Cela suffira-t-il pour éradiquer ce serpent de mer que constituent les absences non remplacées? La Cour des Comptes et l’Institut Montaigne, think-tank libéral proposaient des pistes plus radicales. Par exemple, annualiser le temps de travail des profs : un enseignant, absent en septembre-octobre, pourrait alors transférer ses heures à ses collègues d’autres disciplines, puis les rattraper à son retour, à la fin de l’année scolaire si besoin. On pourrait aussi instaurer la « bivalence » : des profs enseignant deux disciplines, pour faciliter les remplacements. Mais ces suggestions ne font pas l’unanimité. Pas sûr que le ministère ait envie de lancer le débat, au risque de braquer une partie du corps enseignant.

Les profs, eux, dénoncent surtout le manque d’effectifs. « Dans le premier degré, nous n’avons pas encore retrouvé le nombre de remplaçants d’il y a 5 ou 6 ans », estime-t-on au Snuipp, syndicat majoritaire à l’école primaire. « Le principal problème, c’est la crise du recrutement, renchérit-on au Snes-Fsu, principal syndicat du secondaire. Les Capes de math, d’anglais ou de lettres ne font pas le plein. »
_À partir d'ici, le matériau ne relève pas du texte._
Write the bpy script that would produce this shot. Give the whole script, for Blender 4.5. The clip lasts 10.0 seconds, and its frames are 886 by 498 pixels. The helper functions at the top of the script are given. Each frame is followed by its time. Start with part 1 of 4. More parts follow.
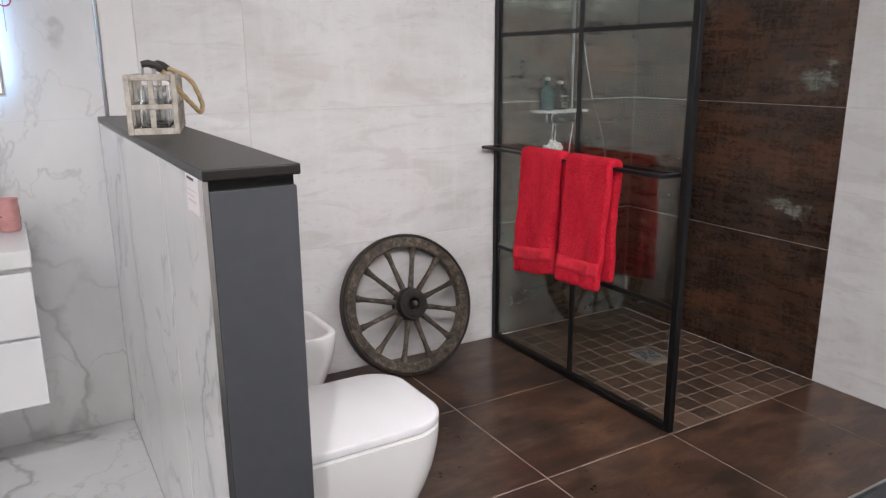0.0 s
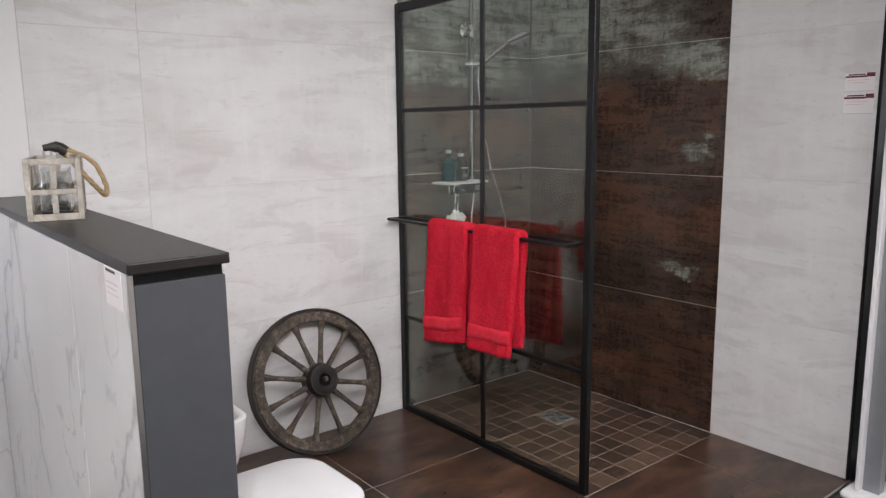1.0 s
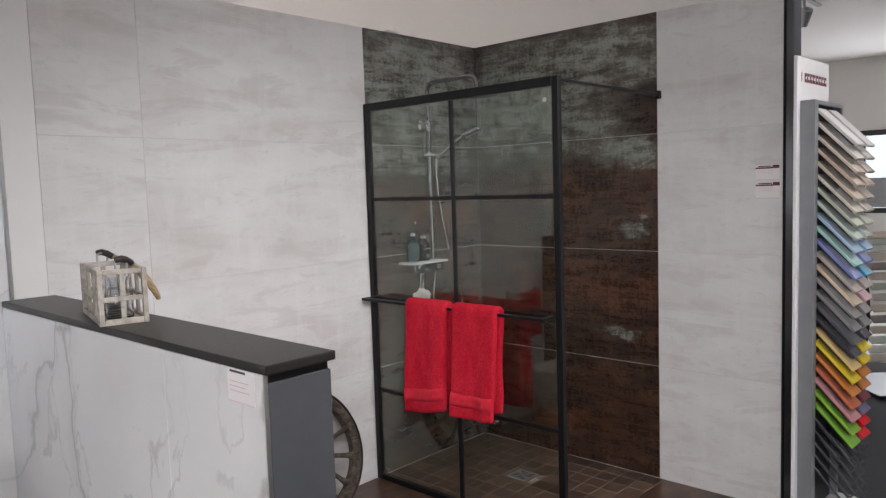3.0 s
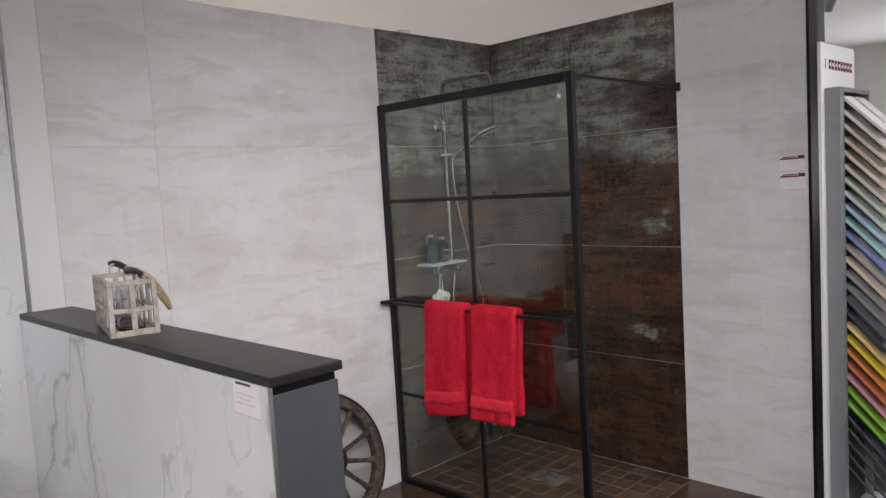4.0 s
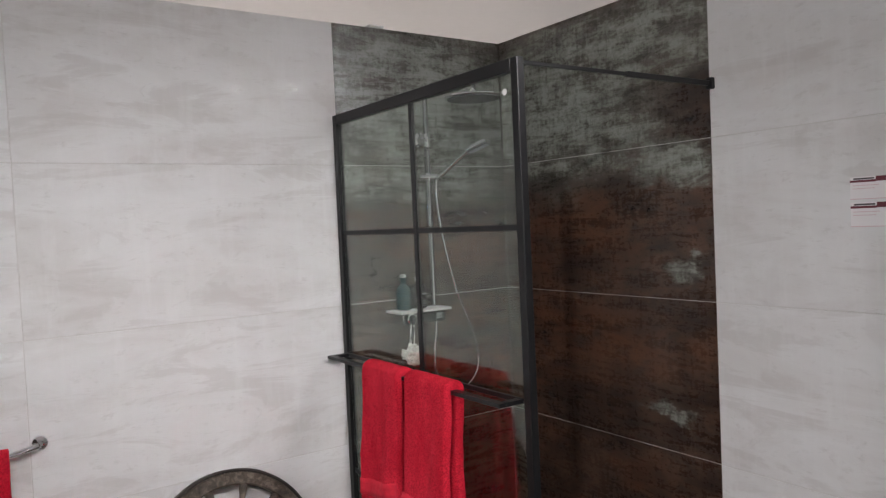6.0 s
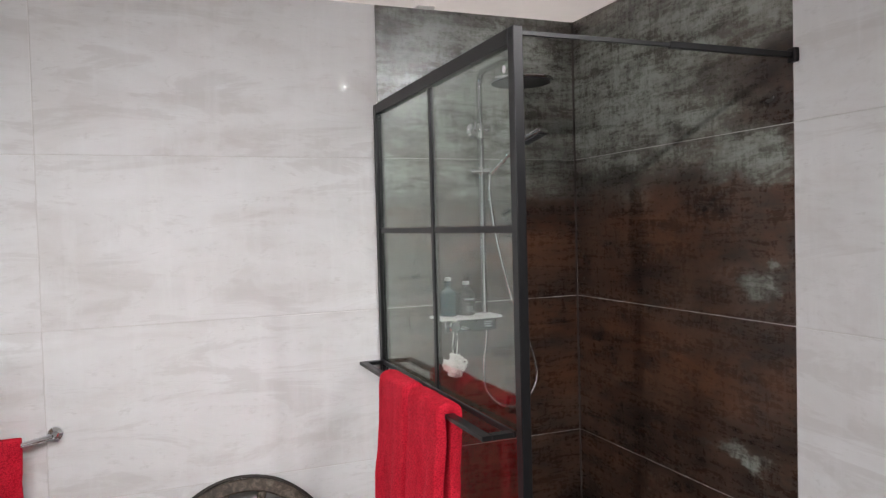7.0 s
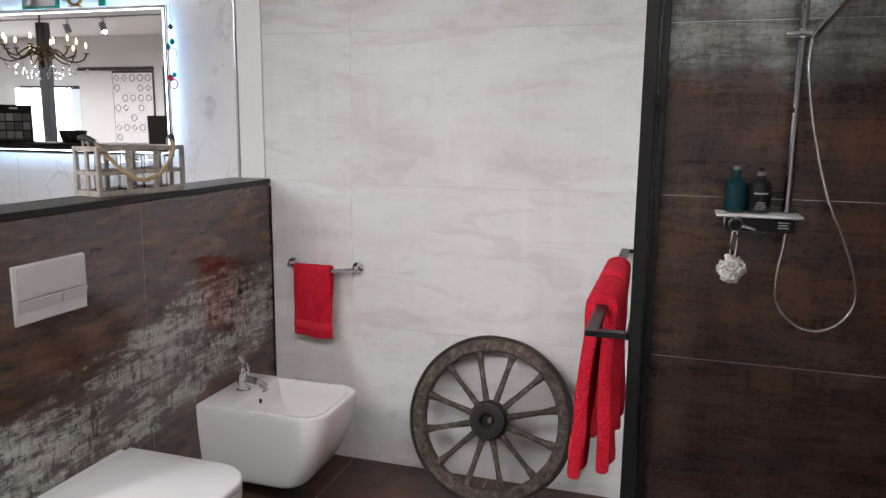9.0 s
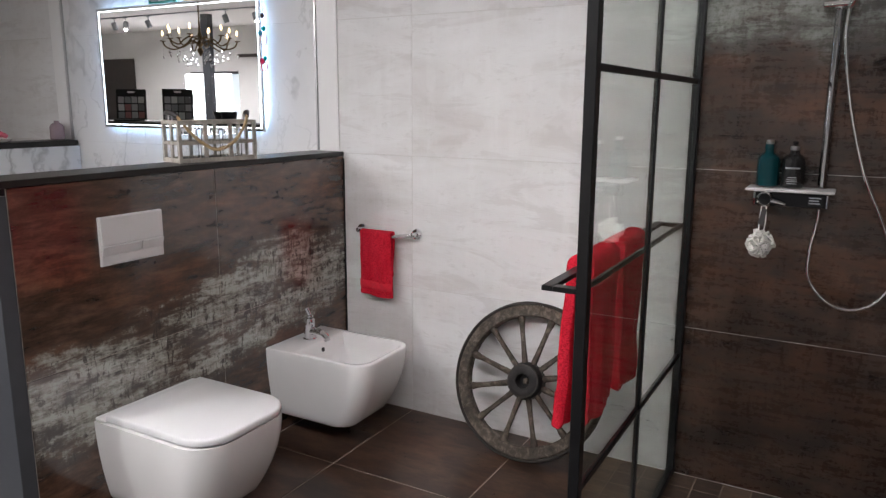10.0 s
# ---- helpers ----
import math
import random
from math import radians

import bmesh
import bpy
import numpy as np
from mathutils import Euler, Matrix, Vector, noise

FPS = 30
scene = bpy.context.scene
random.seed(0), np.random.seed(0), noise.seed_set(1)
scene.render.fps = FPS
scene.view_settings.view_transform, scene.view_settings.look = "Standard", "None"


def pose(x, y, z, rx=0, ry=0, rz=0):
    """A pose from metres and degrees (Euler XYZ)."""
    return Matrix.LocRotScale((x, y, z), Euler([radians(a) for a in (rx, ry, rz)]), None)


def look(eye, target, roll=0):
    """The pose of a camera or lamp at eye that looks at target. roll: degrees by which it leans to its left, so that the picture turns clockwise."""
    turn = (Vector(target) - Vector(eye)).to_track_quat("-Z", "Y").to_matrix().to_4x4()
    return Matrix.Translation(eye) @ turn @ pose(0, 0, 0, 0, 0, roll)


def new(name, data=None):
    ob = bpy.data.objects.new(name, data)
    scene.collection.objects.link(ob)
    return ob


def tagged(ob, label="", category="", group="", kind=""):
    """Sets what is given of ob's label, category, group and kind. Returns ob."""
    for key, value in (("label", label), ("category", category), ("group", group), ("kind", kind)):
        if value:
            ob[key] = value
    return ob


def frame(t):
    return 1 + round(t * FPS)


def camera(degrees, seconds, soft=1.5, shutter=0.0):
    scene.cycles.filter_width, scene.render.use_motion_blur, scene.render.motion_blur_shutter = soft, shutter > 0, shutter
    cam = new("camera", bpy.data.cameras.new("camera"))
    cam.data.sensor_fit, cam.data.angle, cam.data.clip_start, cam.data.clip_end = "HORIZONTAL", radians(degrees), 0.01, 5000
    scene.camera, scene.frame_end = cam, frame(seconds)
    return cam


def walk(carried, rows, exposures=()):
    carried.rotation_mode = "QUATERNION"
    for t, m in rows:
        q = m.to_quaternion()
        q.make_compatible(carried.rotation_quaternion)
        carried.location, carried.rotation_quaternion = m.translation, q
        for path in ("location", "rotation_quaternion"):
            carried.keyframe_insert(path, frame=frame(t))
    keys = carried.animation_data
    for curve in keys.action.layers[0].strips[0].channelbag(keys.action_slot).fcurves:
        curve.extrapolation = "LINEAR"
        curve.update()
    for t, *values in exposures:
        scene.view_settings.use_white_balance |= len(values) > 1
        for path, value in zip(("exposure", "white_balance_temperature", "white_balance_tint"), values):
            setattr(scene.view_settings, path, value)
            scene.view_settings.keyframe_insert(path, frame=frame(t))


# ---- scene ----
cam = camera(62.3, 10.0, soft=1.35)
PATH = [
    (0, (-2.954, -2.976, 1.389), (-1.975, -1.303, 0.896), -0.4),
    (0.5, (-2.981, -3.0, 1.421), (-1.845, -1.4, 1.039), 0.1),
    (1, (-3.024, -2.937, 1.431), (-1.781, -1.405, 1.103), -0.6),
    (1.5, (-3.14, -2.88, 1.484), (-1.811, -1.415, 1.189), -1.6),
    (2, (-3.36, -2.891, 1.514), (-1.949, -1.497, 1.254), -1.8),
    (2.5, (-3.505, -2.918, 1.541), (-2.034, -1.575, 1.362), -1.5),
    (4, (-3.44, -2.924, 1.568), (-2.026, -1.519, 1.401), -3.4),
    (4.5, (-3.169, -2.942, 1.549), (-1.819, -1.473, 1.4), -4.0),
    (5, (-2.887, -2.91, 1.542), (-1.568, -1.412, 1.419), -3.6),
    (5.5, (-2.615, -2.855, 1.54), (-1.368, -1.294, 1.455), -3.1),
    (7, (-1.755, -2.807, 1.524), (-1.017, -0.949, 1.461), -1.5),
    (7.5, (-1.505, -2.749, 1.522), (-1.06, -0.8, 1.47), -0.6),
    (8, (-1.221, -2.706, 1.505), (-1.138, -0.714, 1.357), 0.4),
    (8.5, (-1.037, -2.748, 1.448), (-1.326, -0.789, 1.167), 0.8),
    (9, (-0.85, -2.757, 1.449), (-1.441, -0.876, 1.109), 0.6),
    (9.5, (-0.571, -2.718, 1.429), (-1.389, -0.934, 1.045), 0.6),
    (10, (-0.386, -2.787, 1.429), (-1.347, -1.077, 1.04), 0.3),
]
walk(cam, [(t, look(eye, target, roll)) for t, eye, target, roll in PATH],
     [(0, 0.03), (1.5, 0.10), (2.5, -0.03), (5.5, -0.16), (7.0, 0.14), (7.5, 0.16), (8.5, -0.10), (10.0, 0.0)])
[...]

Les parents d’élèves semblent également dubitatifs. Sans attendre les annonces du ministère, la FCPE du 93, en première ligne sur le dossier remplacement, prévoit déjà une contre-conférence de presse mardi prochain. « La ministre ne fera que des propositions techniques, prédit Rodrigo Arenas, président départemental. Aujourd’hui, il faut avoir le courage politique de dire quelle école on veut pour l’avenir pour répondre au manque de vocations ».